• [Task to carry out]: Copy out the whole listing exactly as written, leaving the pictures behind.

• [Data lines]:
========================================

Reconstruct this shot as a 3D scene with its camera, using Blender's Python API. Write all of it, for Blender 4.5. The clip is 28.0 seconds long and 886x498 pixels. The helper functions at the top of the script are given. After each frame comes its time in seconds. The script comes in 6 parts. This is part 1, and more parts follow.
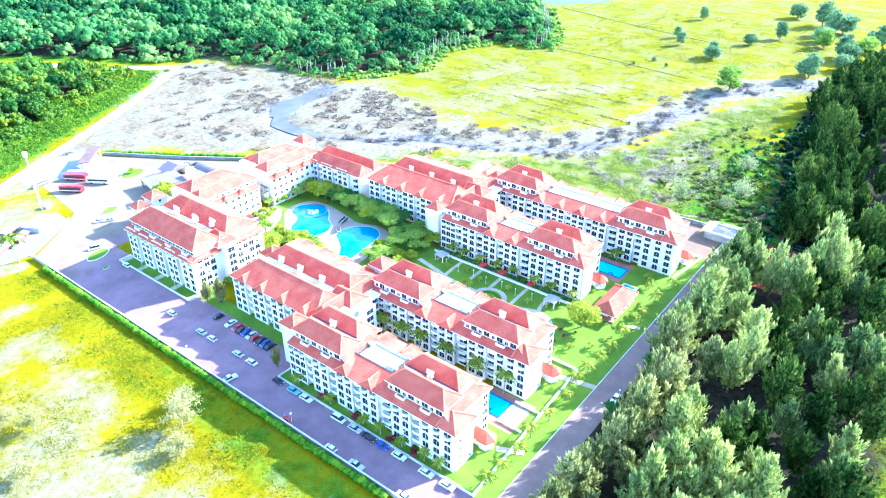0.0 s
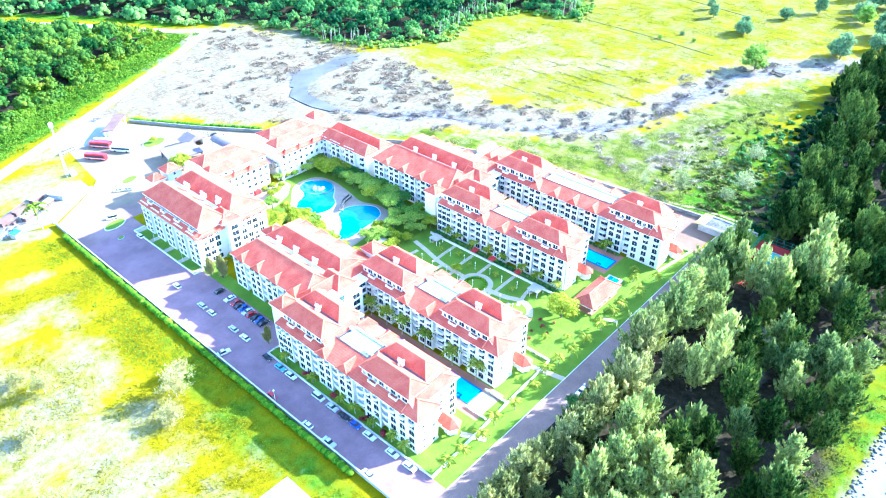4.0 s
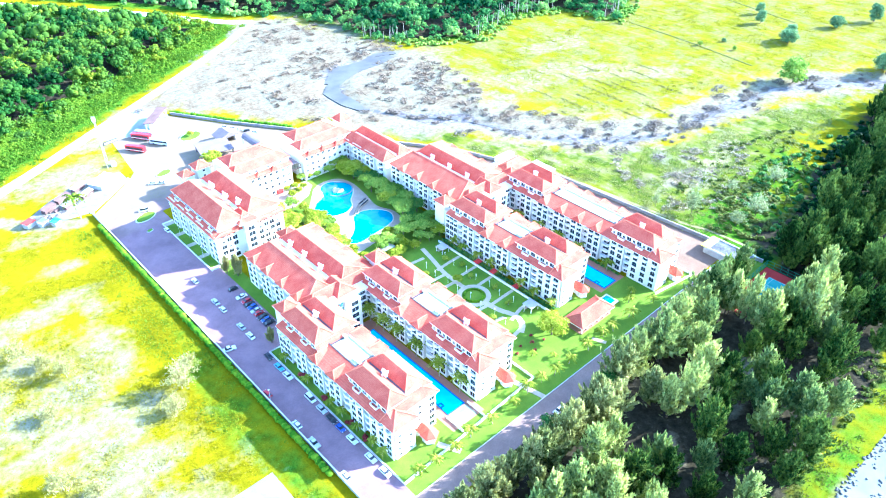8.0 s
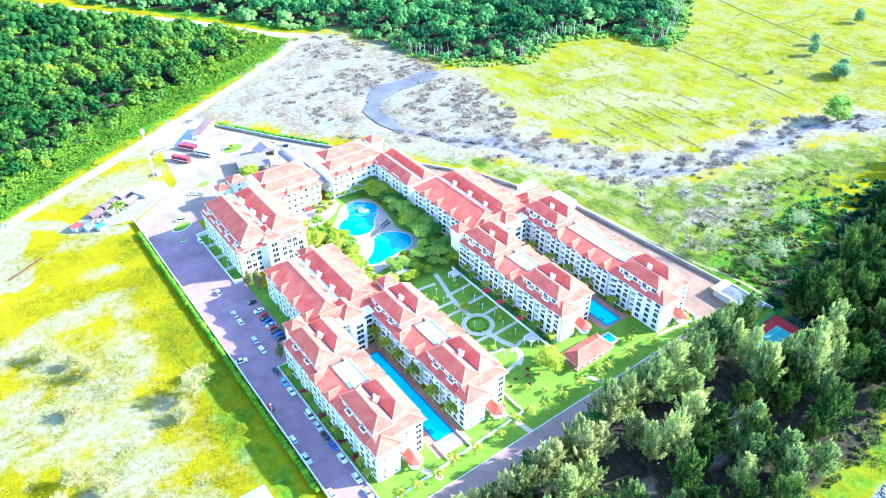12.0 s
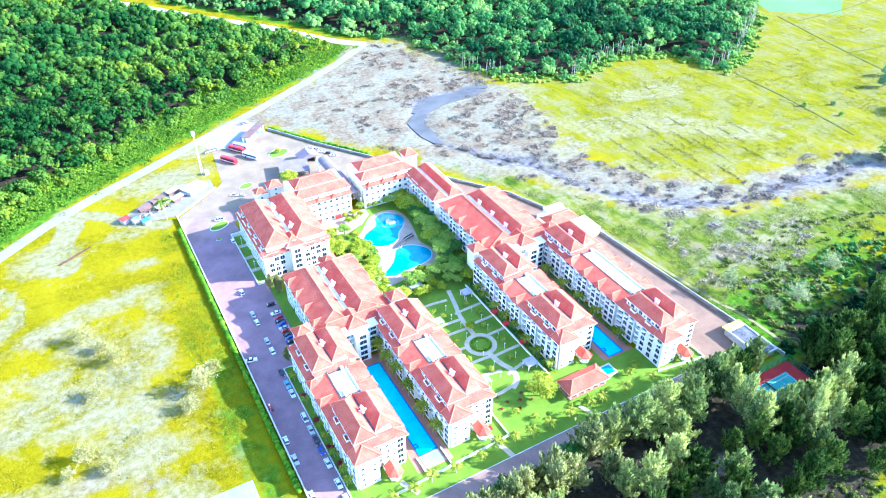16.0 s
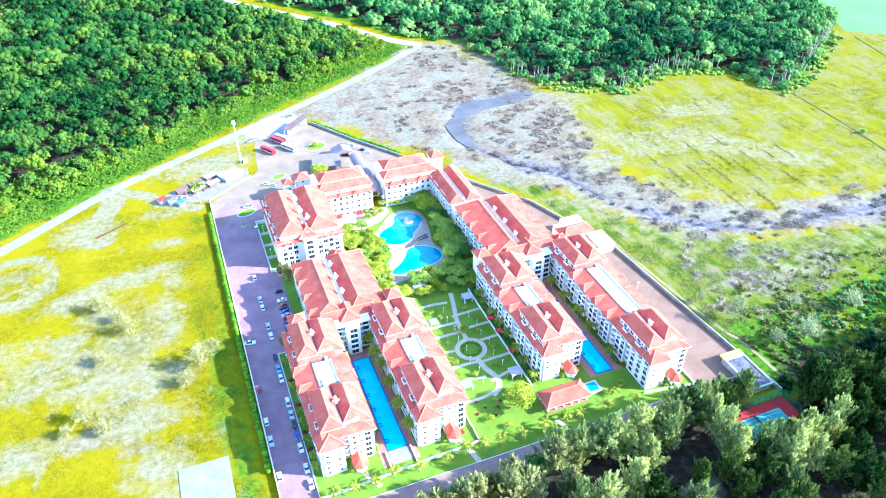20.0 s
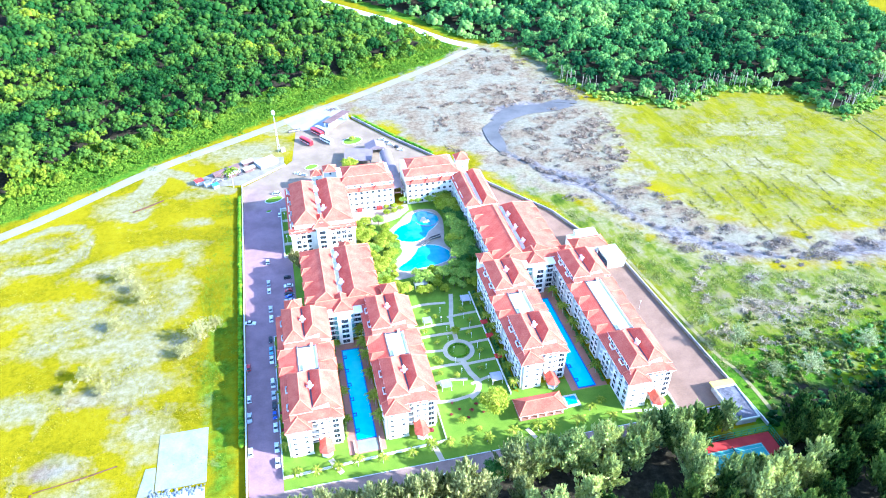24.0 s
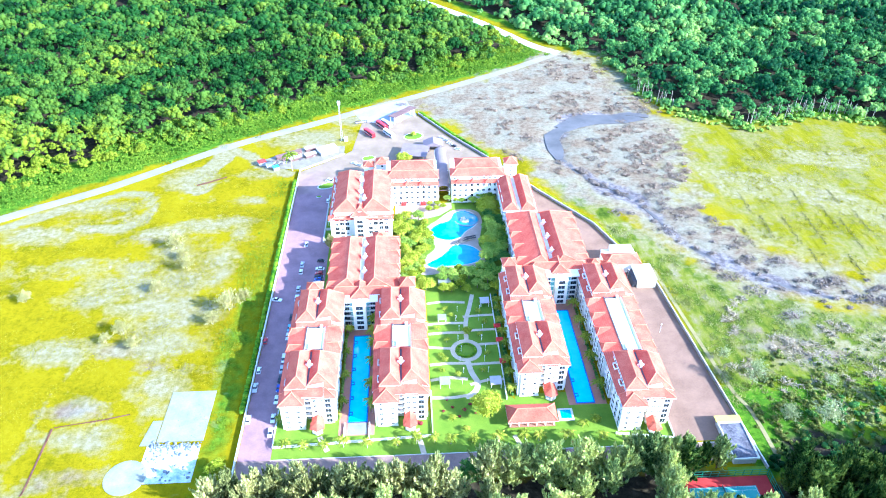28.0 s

========================================

• [Reply to the task]:
Reconstruct this shot as a 3D scene with its camera, using Blender's Python API. Write all of it, for Blender 4.5. The clip is 28.0 seconds long and 886x498 pixels. The helper functions at the top of the script are given. After each frame comes its time in seconds. The script comes in 6 parts. This is part 1, and more parts follow.
0.0 s
4.0 s
8.0 s
12.0 s
16.0 s
20.0 s
24.0 s
28.0 s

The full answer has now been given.